═══ Information shown ═══
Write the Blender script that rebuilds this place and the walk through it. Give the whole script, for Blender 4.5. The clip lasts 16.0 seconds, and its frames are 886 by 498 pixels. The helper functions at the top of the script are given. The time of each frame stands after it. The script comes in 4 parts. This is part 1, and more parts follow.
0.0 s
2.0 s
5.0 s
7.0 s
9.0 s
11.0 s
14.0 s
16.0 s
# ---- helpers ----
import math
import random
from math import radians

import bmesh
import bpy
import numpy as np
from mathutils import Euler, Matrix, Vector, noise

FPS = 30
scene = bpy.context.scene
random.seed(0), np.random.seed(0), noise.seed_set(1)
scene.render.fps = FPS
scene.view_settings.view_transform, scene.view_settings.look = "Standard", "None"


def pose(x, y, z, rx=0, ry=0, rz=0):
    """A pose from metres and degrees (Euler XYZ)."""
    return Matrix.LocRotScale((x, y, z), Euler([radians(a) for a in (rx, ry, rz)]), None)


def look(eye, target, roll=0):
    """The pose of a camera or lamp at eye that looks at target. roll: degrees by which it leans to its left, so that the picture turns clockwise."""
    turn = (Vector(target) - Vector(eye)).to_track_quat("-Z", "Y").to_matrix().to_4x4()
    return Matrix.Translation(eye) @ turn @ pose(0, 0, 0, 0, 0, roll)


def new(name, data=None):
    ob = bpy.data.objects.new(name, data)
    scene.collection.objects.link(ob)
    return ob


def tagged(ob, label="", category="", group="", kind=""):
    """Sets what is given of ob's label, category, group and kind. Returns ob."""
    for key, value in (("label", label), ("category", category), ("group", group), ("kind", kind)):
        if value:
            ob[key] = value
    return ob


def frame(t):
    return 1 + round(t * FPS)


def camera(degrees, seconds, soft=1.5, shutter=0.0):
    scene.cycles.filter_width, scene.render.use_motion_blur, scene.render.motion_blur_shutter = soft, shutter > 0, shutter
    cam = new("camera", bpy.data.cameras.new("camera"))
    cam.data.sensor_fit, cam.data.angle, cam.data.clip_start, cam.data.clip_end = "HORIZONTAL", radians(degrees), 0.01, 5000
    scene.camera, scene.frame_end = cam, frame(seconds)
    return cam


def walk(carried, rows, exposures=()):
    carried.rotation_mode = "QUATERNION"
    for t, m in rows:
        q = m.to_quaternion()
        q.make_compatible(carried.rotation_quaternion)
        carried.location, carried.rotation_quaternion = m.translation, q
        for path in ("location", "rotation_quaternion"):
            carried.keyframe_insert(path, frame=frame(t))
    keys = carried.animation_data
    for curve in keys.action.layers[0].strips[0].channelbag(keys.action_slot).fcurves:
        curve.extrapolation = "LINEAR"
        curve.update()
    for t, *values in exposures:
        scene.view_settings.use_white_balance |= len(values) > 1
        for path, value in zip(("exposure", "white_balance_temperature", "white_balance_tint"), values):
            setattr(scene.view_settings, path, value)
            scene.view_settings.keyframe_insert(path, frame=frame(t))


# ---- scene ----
═══
**Exercise prompt**
Quote the material exactly, leaving nothing out.

**Final answer**
Write the Blender script that rebuilds this place and the walk through it. Give the whole script, for Blender 4.5. The clip lasts 16.0 seconds, and its frames are 886 by 498 pixels. The helper functions at the top of the script are given. The time of each frame stands after it. The script comes in 4 parts. This is part 1, and more parts follow.
0.0 s
2.0 s
5.0 s
7.0 s
9.0 s
11.0 s
14.0 s
16.0 s
# ---- helpers ----
import math
import random
from math import radians

import bmesh
import bpy
import numpy as np
from mathutils import Euler, Matrix, Vector, noise

FPS = 30
scene = bpy.context.scene
random.seed(0), np.random.seed(0), noise.seed_set(1)
scene.render.fps = FPS
scene.view_settings.view_transform, scene.view_settings.look = "Standard", "None"


def pose(x, y, z, rx=0, ry=0, rz=0):
    """A pose from metres and degrees (Euler XYZ)."""
    return Matrix.LocRotScale((x, y, z), Euler([radians(a) for a in (rx, ry, rz)]), None)


def look(eye, target, roll=0):
    """The pose of a camera or lamp at eye that looks at target. roll: degrees by which it leans to its left, so that the picture turns clockwise."""
    turn = (Vector(target) - Vector(eye)).to_track_quat("-Z", "Y").to_matrix().to_4x4()
    return Matrix.Translation(eye) @ turn @ pose(0, 0, 0, 0, 0, roll)


def new(name, data=None):
    ob = bpy.data.objects.new(name, data)
    scene.collection.objects.link(ob)
    return ob


def tagged(ob, label="", category="", group="", kind=""):
    """Sets what is given of ob's label, category, group and kind. Returns ob."""
    for key, value in (("label", label), ("category", category), ("group", group), ("kind", kind)):
        if value:
            ob[key] = value
    return ob


def frame(t):
    return 1 + round(t * FPS)


def camera(degrees, seconds, soft=1.5, shutter=0.0):
    scene.cycles.filter_width, scene.render.use_motion_blur, scene.render.motion_blur_shutter = soft, shutter > 0, shutter
    cam = new("camera", bpy.data.cameras.new("camera"))
    cam.data.sensor_fit, cam.data.angle, cam.data.clip_start, cam.data.clip_end = "HORIZONTAL", radians(degrees), 0.01, 5000
    scene.camera, scene.frame_end = cam, frame(seconds)
    return cam


def walk(carried, rows, exposures=()):
    carried.rotation_mode = "QUATERNION"
    for t, m in rows:
        q = m.to_quaternion()
        q.make_compatible(carried.rotation_quaternion)
        carried.location, carried.rotation_quaternion = m.translation, q
        for path in ("location", "rotation_quaternion"):
            carried.keyframe_insert(path, frame=frame(t))
    keys = carried.animation_data
    for curve in keys.action.layers[0].strips[0].channelbag(keys.action_slot).fcurves:
        curve.extrapolation = "LINEAR"
        curve.update()
    for t, *values in exposures:
        scene.view_settings.use_white_balance |= len(values) > 1
        for path, value in zip(("exposure", "white_balance_temperature", "white_balance_tint"), values):
            setattr(scene.view_settings, path, value)
            scene.view_settings.keyframe_insert(path, frame=frame(t))


# ---- scene ----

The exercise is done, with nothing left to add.